__Description of the task__
Tell how many lines carry the word "seconds"; the reply is the number and nothing else.

######

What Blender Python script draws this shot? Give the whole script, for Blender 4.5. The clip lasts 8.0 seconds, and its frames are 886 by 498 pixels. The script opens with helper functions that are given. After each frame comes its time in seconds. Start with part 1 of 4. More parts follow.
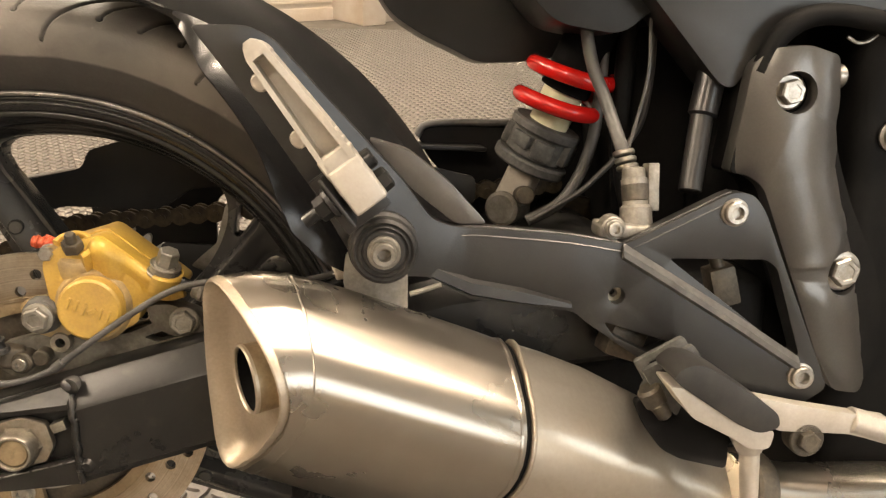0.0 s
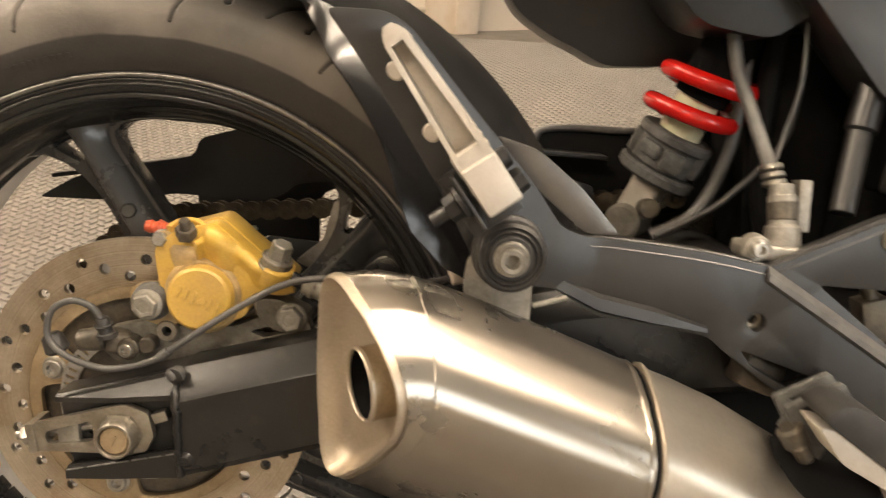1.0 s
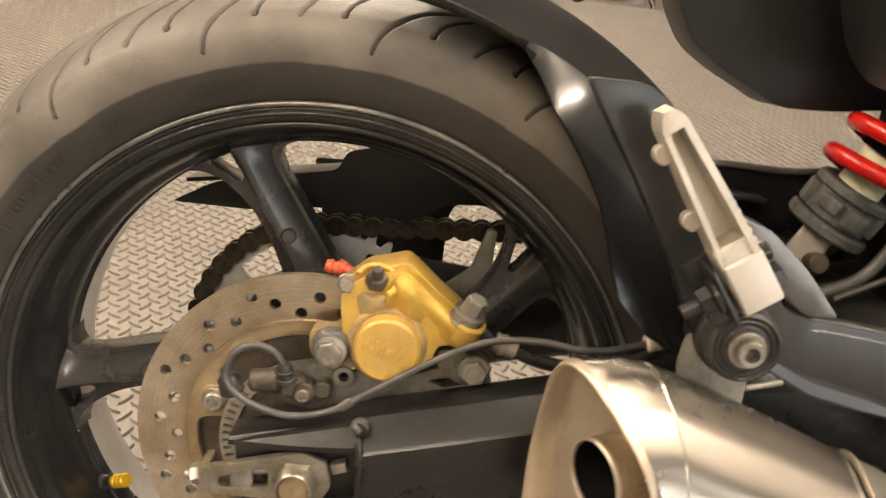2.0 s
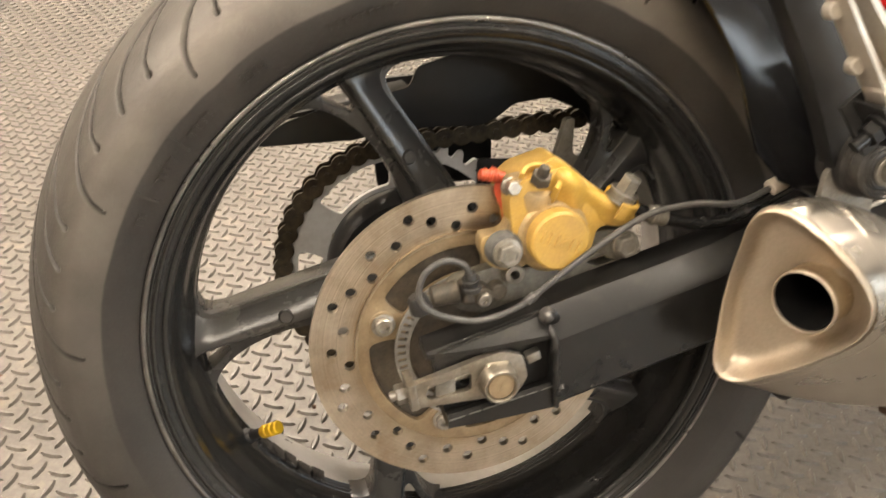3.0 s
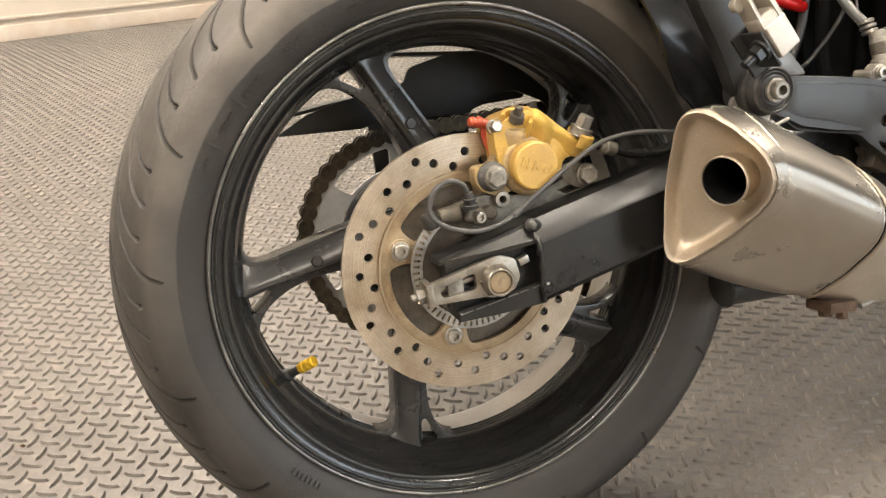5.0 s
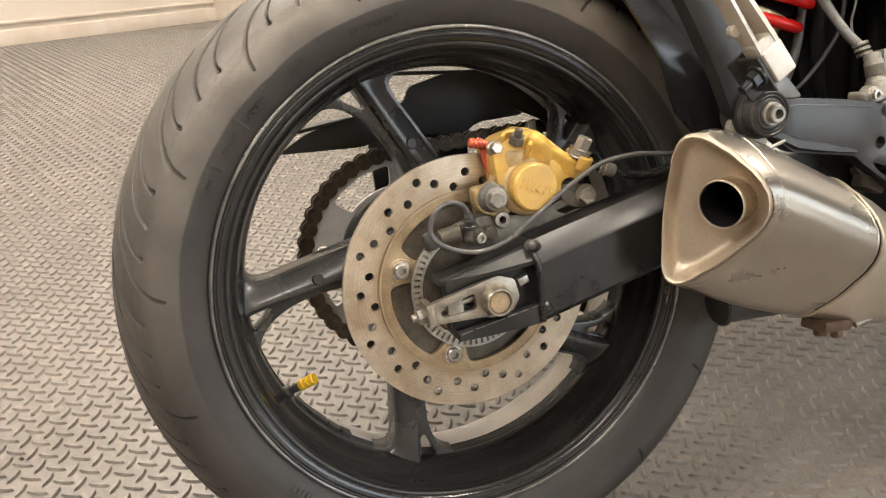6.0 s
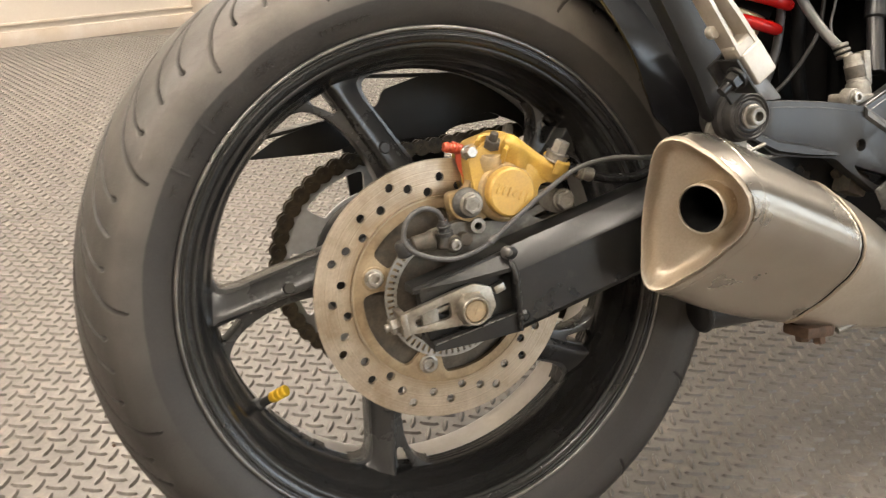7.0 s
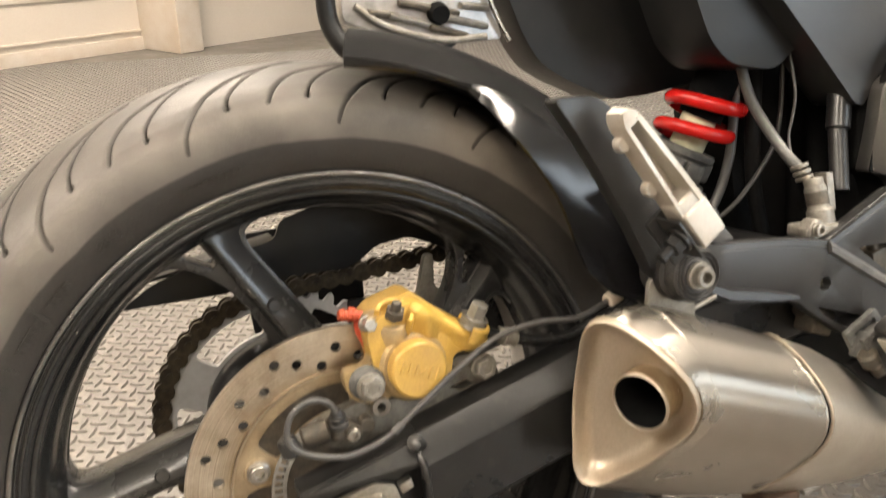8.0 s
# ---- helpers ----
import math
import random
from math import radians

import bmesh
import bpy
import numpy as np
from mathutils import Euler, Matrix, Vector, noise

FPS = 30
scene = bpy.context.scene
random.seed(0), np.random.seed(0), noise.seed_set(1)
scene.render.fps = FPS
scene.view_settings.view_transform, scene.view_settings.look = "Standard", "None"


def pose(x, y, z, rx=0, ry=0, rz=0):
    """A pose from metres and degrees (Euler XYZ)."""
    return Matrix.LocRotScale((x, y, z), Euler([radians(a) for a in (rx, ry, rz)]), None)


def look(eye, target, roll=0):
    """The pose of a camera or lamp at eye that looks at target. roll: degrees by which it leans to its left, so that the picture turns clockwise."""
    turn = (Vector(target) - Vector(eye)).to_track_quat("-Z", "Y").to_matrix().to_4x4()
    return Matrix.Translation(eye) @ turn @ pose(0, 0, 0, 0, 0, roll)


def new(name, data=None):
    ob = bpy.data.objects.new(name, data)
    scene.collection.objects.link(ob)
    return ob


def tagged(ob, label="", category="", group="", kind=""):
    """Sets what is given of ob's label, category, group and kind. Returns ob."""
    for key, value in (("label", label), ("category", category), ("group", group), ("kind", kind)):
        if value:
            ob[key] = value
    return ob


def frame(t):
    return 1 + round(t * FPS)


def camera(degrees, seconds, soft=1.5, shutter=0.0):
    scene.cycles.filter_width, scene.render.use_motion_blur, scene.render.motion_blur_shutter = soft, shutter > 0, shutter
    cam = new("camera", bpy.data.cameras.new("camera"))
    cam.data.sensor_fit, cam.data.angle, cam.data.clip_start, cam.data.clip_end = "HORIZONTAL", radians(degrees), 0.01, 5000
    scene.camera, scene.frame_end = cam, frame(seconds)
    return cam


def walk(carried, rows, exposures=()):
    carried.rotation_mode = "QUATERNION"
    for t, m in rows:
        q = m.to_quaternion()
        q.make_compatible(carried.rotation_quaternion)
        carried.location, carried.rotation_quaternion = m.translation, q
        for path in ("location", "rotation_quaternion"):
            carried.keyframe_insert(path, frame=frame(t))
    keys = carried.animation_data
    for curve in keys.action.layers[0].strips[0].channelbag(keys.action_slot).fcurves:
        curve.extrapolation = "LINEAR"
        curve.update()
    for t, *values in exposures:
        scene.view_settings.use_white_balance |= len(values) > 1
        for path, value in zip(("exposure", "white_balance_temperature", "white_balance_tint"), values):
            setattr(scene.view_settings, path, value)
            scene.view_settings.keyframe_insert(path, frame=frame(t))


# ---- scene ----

######

__Result of this exercise__
3